In the meantime, B's sister suffered a serious illness on board a Caribbean cruise and has been offloaded to a hospital in Belize. Belize! At least monoglot English speakers should not be totally out of communication with the locals there. She should be able to be transported home, and various relatives are converging on the place to help her do it.

Saturday, February 2, 2019

notes

1. Maia knows that Pippin is gone - she's been looking for him everywhere - but now she is perturbed because the upstairs bathroom door is closed and there are odd, possibly cat-like, sounds coming from behind it. She's been chittering at it, but no definitive results so far. More on this as Maia learns more about it.

2. On Yom ha-Shoah, I went, accompanied by an Athenais, to review a most somber-themed concert: four composers actually murdered in the Nazi Holocaust, one who escaped only to fall into the clutches of Stalin, and one post-war memorial of the world they lost. Summarizing the character of each work in a sentence or so, which is all the space I had after explaining the premise, was the challenge in this one.
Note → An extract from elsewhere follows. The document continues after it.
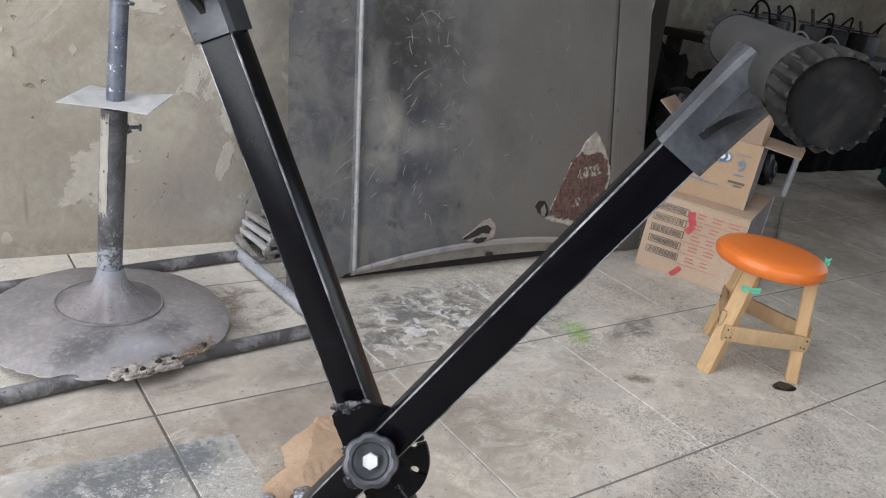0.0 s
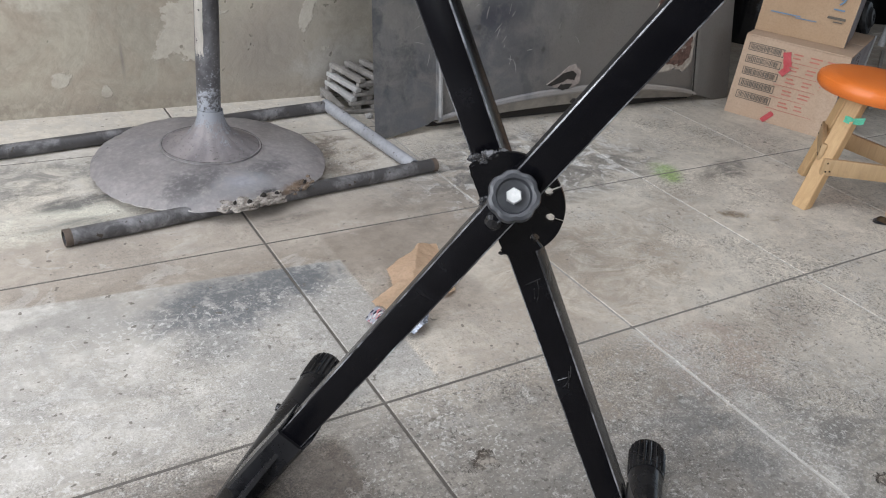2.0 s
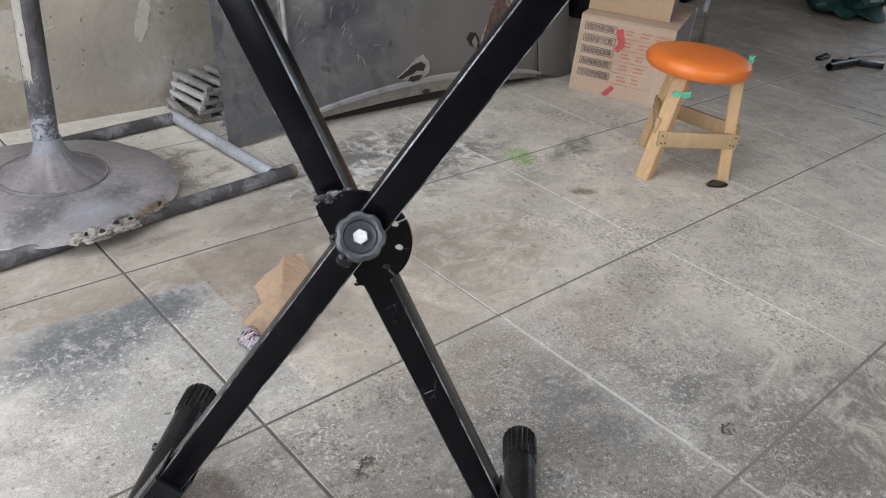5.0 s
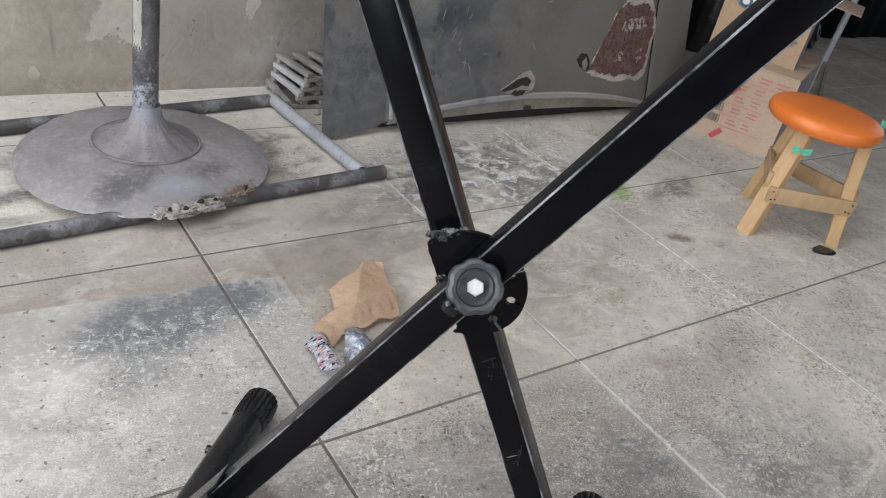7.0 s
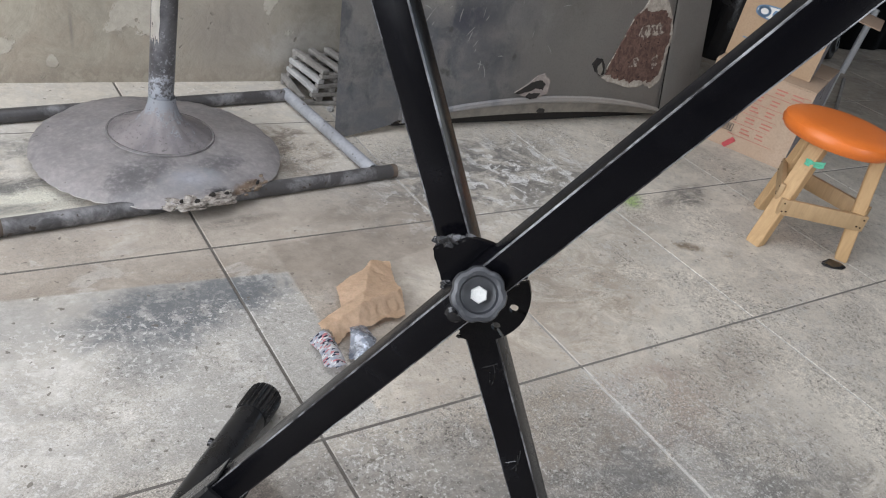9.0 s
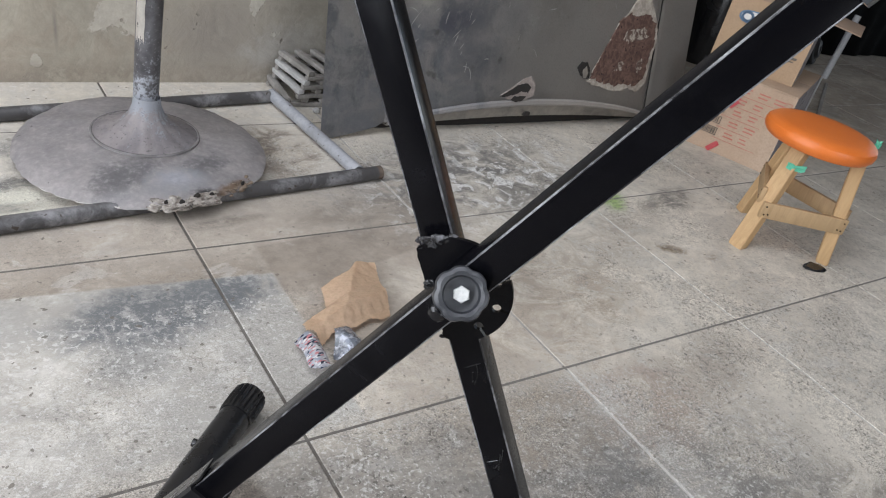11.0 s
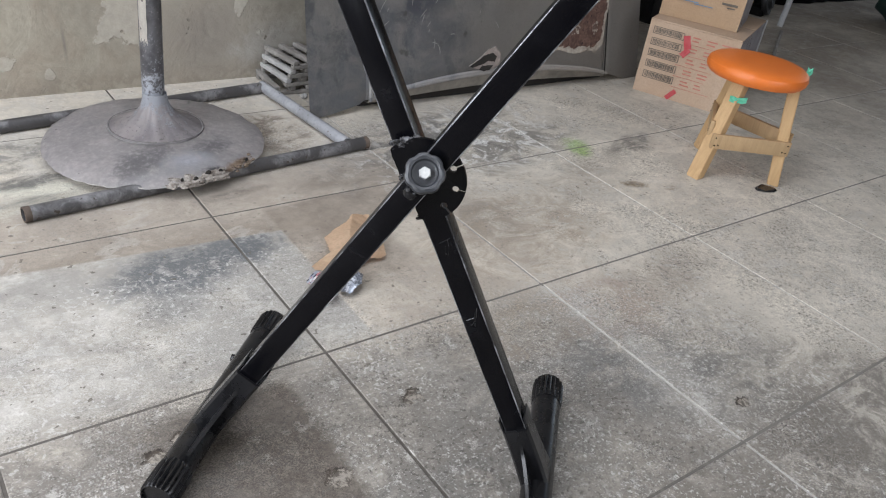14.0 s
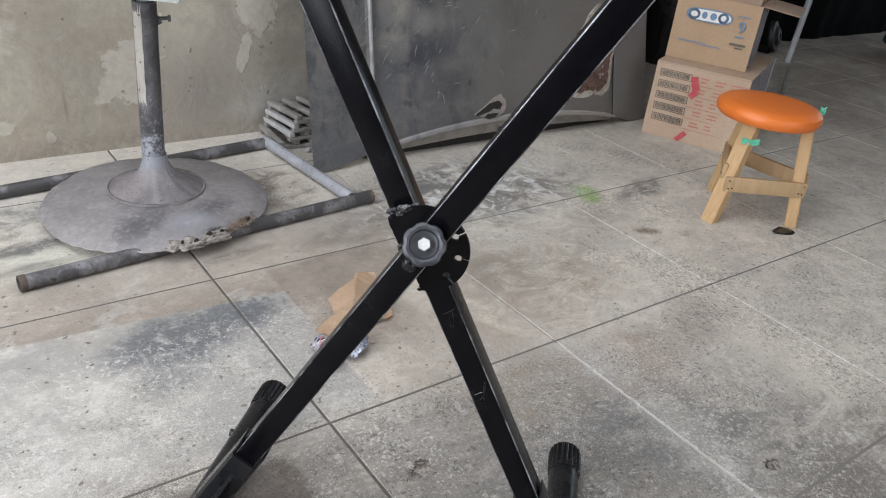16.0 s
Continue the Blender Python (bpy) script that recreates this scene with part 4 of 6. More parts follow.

3. Last Wednesday, a more whimsical errand: I've been reading Mark Evanier's blog for 15 years, so why not take the opportunity to meet him for the first time, when he was doing a comic-store signing as close as Santa Cruz? So I drove over, walked in and found him at a table, and introduced myself as a lurker on his blog, though we have friends in common. He had piles of his book on Jack Kirby on one side of the table and piles of the volumes of the collected Pogo, which he's helped edit, on the other. I'm much more interested in the latter than the former, so I bought and had signed volume one of that. I enjoyed our chat, and so did he, and so did auncient friend James L. who also came in on the same errand.

4. A visit to work was interrupted by the arrival of our program director with three new books needing quick cataloging for an ed session this weekend. They were all on transsexuals dealing with their Jewish identity, a new topic for our collection. I judged it best to invent a new classification number in our 30-year-old system. The subject headings in the books were "Transsexual persons" and "Transsexualism", but online I found that they'd been changed to "Transsexuals" and "Gender nonconformity". Much better.

5. Good New Yorker articles: on Kamala Harris and the challenges she faces; on William Goldman's forgotten children's book (no, it isn't The Princess Bride).

6. Here's a little item for Inklings fans going on in LA next month.

Friday, February 1, 2019

concert review: San Francisco Symphony

Each year since he retired as SFS music director in 1995, Herbert Blomstedt has returned to guest-conduct two weeks of the canonic heavy classics (mostly German or Nordic) that he specializes in. This year he's 91, and his stint was cut down to one week. He shuffled a little getting over to the podium, but was all-in once the music started.

His repertoire was the two great early 19C Germanic landscape symphonies, Beethoven's Pastorale and Mendelssohn's Scottish. The Pastorale, which for the most part is the most relaxed and calm of all canonic symphonies, responded well to Blomstedt's formal and smooth approach. It was crisp and incisive.

But when we turned from Viennese meadows and streams to Mendelssohn's Scottish hills and seas, it wasn't the same. The Scottish responds well to a wild and wooly interpretation; Blomstedt neatened it up. The music alternated from the somnolent to the hasty. It was probably a valid interpretation, and the playing was certainly good, but I didn't find it as satisfying.